Show each line of the data below that has the string "import" in it.

────────

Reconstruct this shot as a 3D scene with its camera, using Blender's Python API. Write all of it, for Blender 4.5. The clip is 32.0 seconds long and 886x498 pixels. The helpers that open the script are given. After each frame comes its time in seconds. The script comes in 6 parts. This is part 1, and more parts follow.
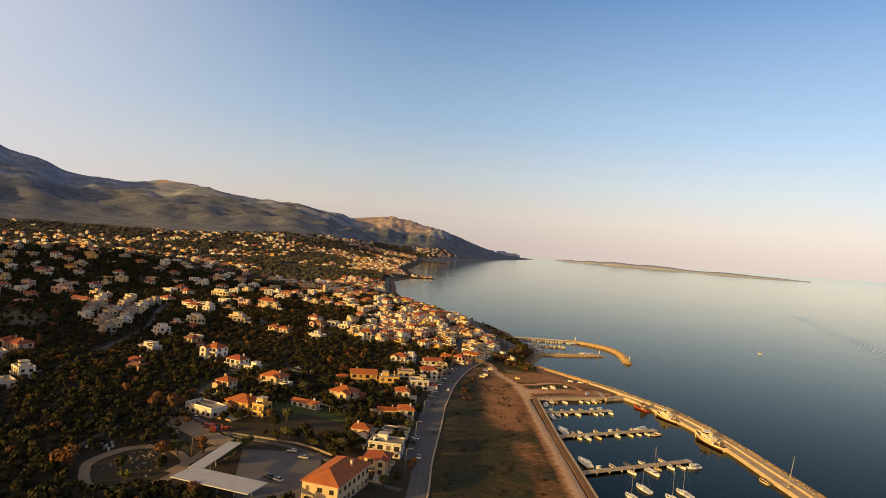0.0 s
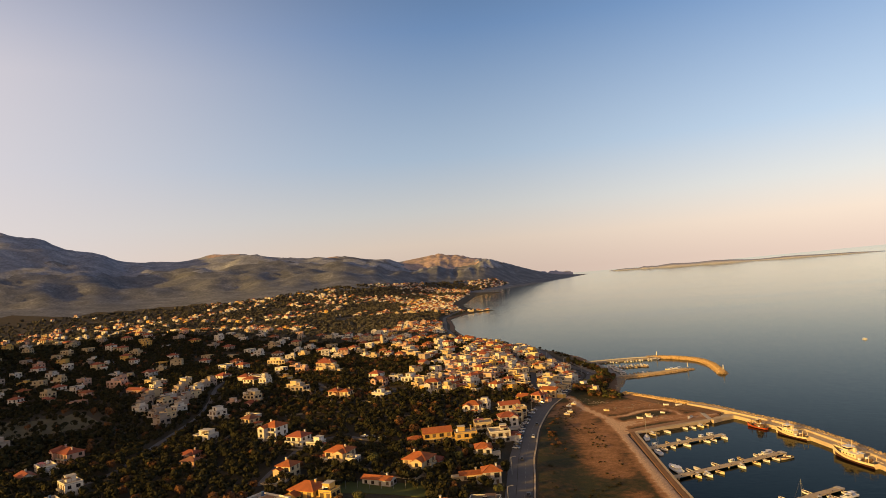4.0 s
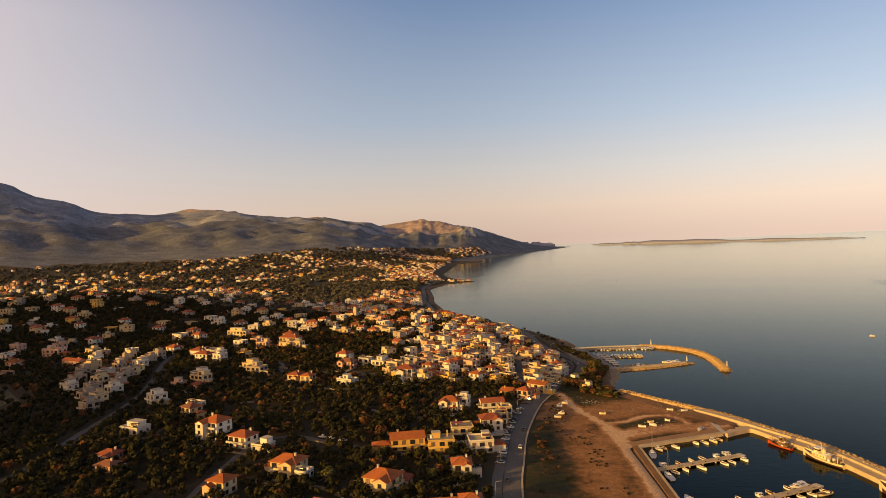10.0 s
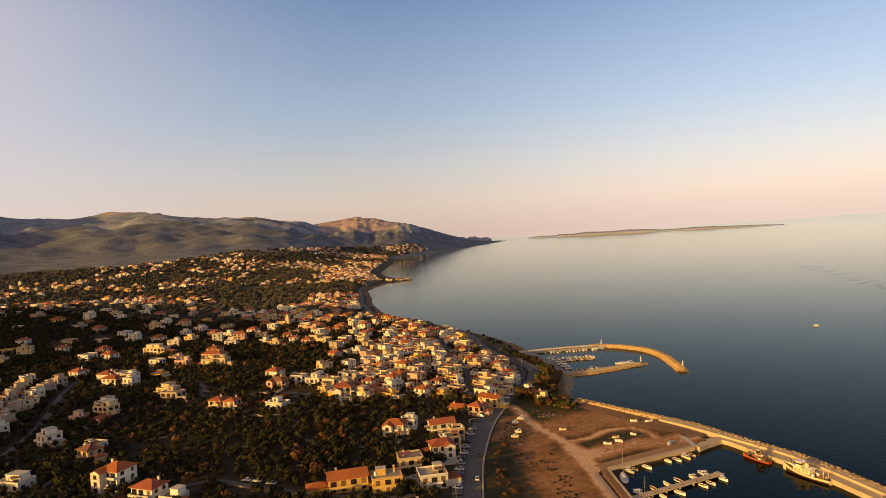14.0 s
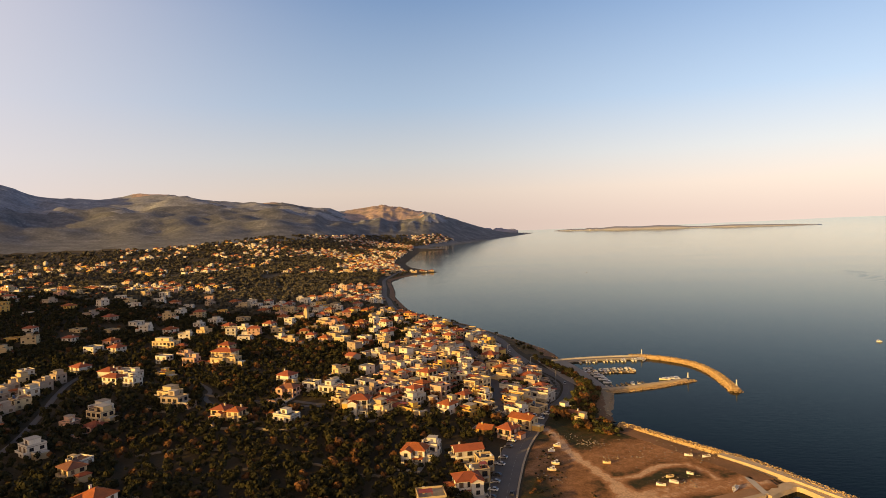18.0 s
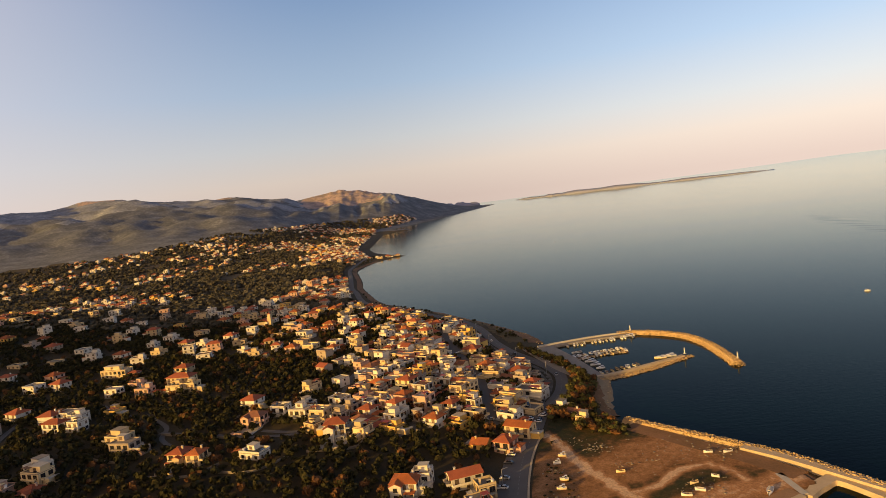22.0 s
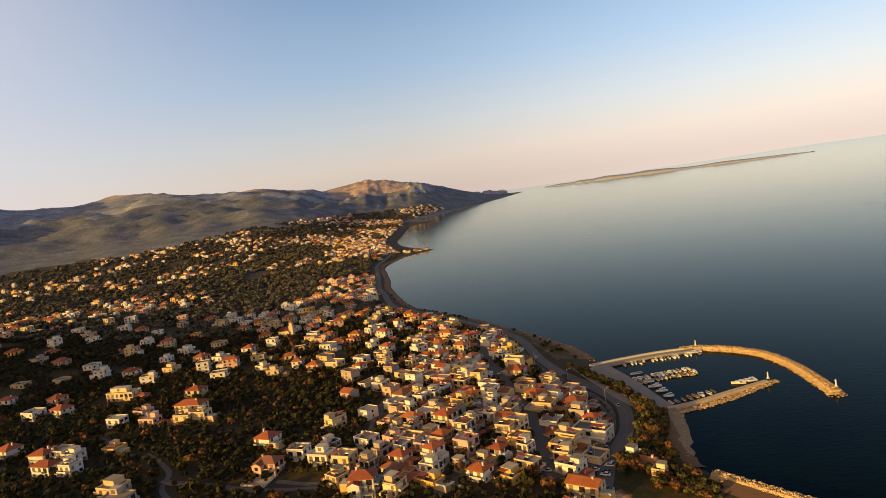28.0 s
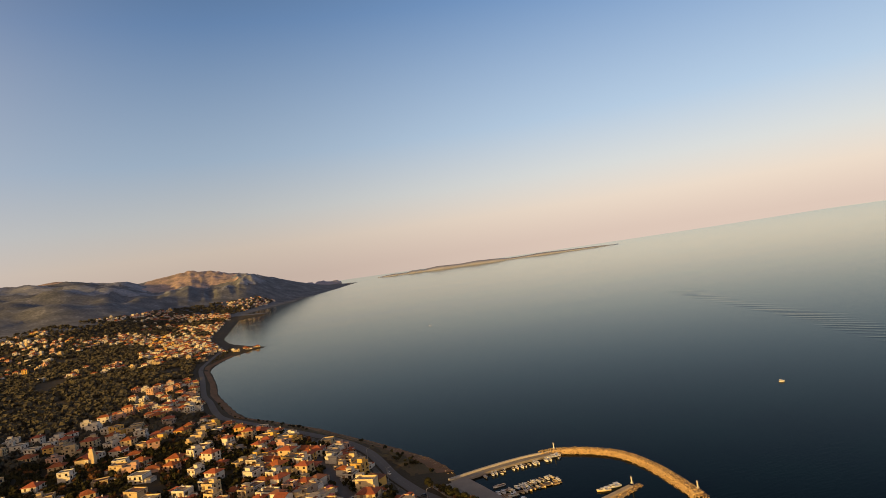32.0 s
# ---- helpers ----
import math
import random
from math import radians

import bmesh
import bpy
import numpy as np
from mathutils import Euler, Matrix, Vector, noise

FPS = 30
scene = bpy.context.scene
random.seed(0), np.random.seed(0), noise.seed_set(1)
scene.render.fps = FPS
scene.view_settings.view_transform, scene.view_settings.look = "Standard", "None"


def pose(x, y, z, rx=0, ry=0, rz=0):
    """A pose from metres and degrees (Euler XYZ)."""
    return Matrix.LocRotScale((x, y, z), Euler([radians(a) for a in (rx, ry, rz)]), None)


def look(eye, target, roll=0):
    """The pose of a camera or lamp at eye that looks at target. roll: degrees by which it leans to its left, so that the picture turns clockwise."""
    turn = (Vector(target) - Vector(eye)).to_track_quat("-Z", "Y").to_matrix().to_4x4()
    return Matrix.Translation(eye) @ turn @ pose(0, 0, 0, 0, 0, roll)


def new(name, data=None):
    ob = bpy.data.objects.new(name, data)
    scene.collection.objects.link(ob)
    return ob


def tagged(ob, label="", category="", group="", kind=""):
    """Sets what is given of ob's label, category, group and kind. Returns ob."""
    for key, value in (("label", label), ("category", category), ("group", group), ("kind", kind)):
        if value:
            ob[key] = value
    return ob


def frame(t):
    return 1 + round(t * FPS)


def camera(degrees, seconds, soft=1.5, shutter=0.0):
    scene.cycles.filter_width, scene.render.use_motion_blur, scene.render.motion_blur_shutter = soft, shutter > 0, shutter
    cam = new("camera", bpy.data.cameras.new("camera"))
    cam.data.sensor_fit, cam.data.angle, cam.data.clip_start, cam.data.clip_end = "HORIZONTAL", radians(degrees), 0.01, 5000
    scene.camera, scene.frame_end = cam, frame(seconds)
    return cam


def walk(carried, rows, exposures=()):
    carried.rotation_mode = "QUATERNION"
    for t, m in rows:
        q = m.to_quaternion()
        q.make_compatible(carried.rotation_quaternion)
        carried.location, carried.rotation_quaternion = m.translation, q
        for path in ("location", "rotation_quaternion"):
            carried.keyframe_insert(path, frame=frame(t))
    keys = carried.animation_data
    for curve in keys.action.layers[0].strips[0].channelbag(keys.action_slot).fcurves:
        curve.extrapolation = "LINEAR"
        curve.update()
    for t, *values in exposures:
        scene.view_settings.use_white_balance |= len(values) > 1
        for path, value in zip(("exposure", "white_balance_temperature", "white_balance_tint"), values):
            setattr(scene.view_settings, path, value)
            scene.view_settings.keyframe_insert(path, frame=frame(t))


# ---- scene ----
cam = camera(68.54, 32.0, soft=0.6)

# seconds, place, then heading (clockwise from +y), pitch and lean in degrees
FLIGHT = [
    (0.0, 0.64, -5.98, 93.59, 0.378, -0.485, 4.718),
    (0.5, 0.36, -1.71, 93.92, -2.009, 0.112, 3.009),
    (1.0, 0.07, 2.58, 94.24, -3.828, 0.964, 1.593),
    (1.5, -0.24, 6.91, 94.54, -5.125, 1.109, 0.551),
    (2.0, -0.61, 11.32, 94.82, -5.463, 1.317, -0.669),
    (2.5, -1.04, 15.83, 95.07, -5.858, 2.512, -2.601),
    (4.5, -4.06, 36.55, 95.73, -3.029, 2.175, -5.105),
    (5.0, -4.74, 41.88, 96.09, -1.640, 1.393, -5.050),
    (5.5, -5.37, 47.17, 96.49, -0.255, 0.694, -3.797),
    (6.0, -5.93, 52.38, 96.93, 1.240, 0.898, -2.629),
    (6.5, -6.36, 57.47, 97.41, 2.641, 1.393, -1.444),
    (7.0, -6.64, 62.45, 97.95, 3.159, 1.922, 1.524),
    (7.5, -6.79, 67.29, 98.55, 3.270, 0.926, 3.912),
    (8.0, -6.81, 72.01, 99.20, 1.834, -0.368, 2.827),
    (8.5, -6.75, 76.60, 99.83, 0.220, -0.856, 2.149),
    (9.0, -6.66, 81.06, 100.41, -0.484, -1.418, 0.763),
    (9.5, -6.59, 85.46, 100.94, -1.326, -0.898, 0.284),
    (10.0, -6.59, 89.85, 101.41, -2.440, -0.724, -1.771),
    (10.5, -6.70, 94.31, 101.86, -1.830, 0.701, -2.608),
    (11.0, -6.92, 98.90, 102.32, -1.186, 1.254, -3.973),
    (11.5, -7.25, 103.64, 102.82, -1.054, 0.901, -4.539),
    (12.0, -7.65, 108.57, 103.34, -0.534, -0.244, -3.469),
    (12.5, -8.11, 113.65, 103.86, 0.428, -1.358, -3.904),
    (13.0, -8.58, 118.86, 104.34, 1.147, -1.460, -3.132),
    (13.5, -9.03, 124.16, 104.76, 2.247, -0.831, -5.228),
    (14.0, -9.43, 129.53, 105.19, 3.147, -1.332, -3.307),
    (14.5, -9.76, 134.90, 105.62, 4.177, -3.529, 2.331),
    (16.5, -9.66, 155.75, 107.63, 2.773, -4.420, 0.713),
    (17.0, -9.78, 160.79, 108.40, 1.765, -3.711, -0.868),
    (17.5, -9.92, 165.81, 109.22, 0.977, -2.923, -2.006),
    (18.0, -10.09, 170.80, 110.09, 0.886, -2.162, -1.722),
    (18.5, -10.28, 175.76, 111.00, 1.988, -1.523, -0.442),
    (19.0, -10.49, 180.70, 111.96, 2.527, -1.915, -2.153),
    (19.5, -10.73, 185.61, 112.97, 3.257, -2.457, -3.492),
    (20.0, -10.98, 190.49, 114.01, 3.273, -3.255, -2.618),
    (20.5, -11.22, 195.34, 115.05, 4.332, -3.293, 0.507),
    (21.0, -11.44, 200.19, 116.08, 5.599, -3.268, 3.207),
    (21.5, -11.64, 205.03, 117.07, 5.153, -4.224, -1.446),
    (22.0, -11.81, 209.87, 118.01, 3.928, -4.449, -7.052),
    (22.5, -11.96, 214.69, 118.91, 4.206, -3.940, -7.657),
    (23.0, -12.09, 219.50, 119.76, 5.181, -4.389, -4.042),
    (23.5, -12.21, 224.30, 120.55, 6.860, -3.846, 0.039),
    (24.0, -12.31, 229.08, 121.30, 8.135, -2.839, 3.784),
    (24.5, -12.41, 233.84, 122.03, 7.866, -1.955, 3.882),
    (25.0, -12.51, 238.57, 122.75, 6.786, -1.054, 2.650),
    (25.5, -12.63, 243.26, 123.48, 4.806, -0.811, 0.628),
    (26.0, -12.76, 247.91, 124.21, 2.811, -1.197, -0.313),
    (26.5, -12.92, 252.50, 124.95, 1.614, -1.988, -1.659),
    (28.5, -14.20, 269.55, 128.02, 2.280, -5.708, -9.401),
    (29.0, -14.63, 273.86, 128.83, 5.056, -4.937, -8.485),
    (29.5, -15.08, 278.18, 129.65, 8.219, -4.174, -7.731),
    (30.0, -15.55, 282.51, 130.47, 10.227, -3.287, -8.024),
    (30.5, -16.06, 286.84, 131.31, 11.399, -2.615, -7.975),
    (31.0, -16.60, 291.17, 132.15, 13.015, -1.229, -7.939),
    (31.5, -17.16, 295.51, 133.00, 14.810, -0.138, -8.699),
    (32.0, -17.73, 299.85, 133.86, 17.018, 0.512, -8.056),
]
walk(cam, [(t, pose(x, y, z, 90 + pitch, 0, -heading) @ pose(0, 0, 0, 0, 0, lean))
           for t, x, y, z, heading, pitch, lean in FLIGHT],
     exposures=[(0.0, 0.42, 6240, 9), (2.5, 0.42, 6540, 11), (6.0, 0.36, 7120, 16), (7.0, 0.31, 7230, 17), (9.0, 0.35, 7380, 18), (12.0, 0.38, 6980, 16), (13.0, 0.39, 6950, 16),
                (15.0, 0.45, 6890, 15), (17.0, 0.55, 6740, 14), (18.0, 0.53, 6690, 14), (20.0, 0.42, 6640, 14), (24.0, 0.44, 6540, 13), (26.0, 0.36, 6750, 13), (29.0, 0.55, 6330, 10), (30.0, 0.46, 6330, 10), (31.0, 0.34, 6550, 11), (32.0, 0.20, 6650, 12)])

# ---------------------------------------------------------------- sky and sun
SUN_AZ, SUN_EL = -126.0, 10.5        # degrees clockwise from +y, degrees above the horizon
world = bpy.data.worlds.new("evening_sky")
scene.world = world
world.use_nodes = True
wn, wl = world.node_tree.nodes, world.node_tree.links
wn.clear()
sky = wn.new("ShaderNodeTexSky")
sky.sky_type = "NISHITA"
sky.sun_disc = False
sky.sun_elevation, sky.sun_rotation = radians(SUN_EL), radians(SUN_AZ)
sky.air_density, sky.dust_density, sky.ozone_density = 1.2, 2.0, 1.5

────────

§ Written response:
import math
import random
from math import radians
import bmesh
import bpy
import numpy as np
from mathutils import Euler, Matrix, Vector, noise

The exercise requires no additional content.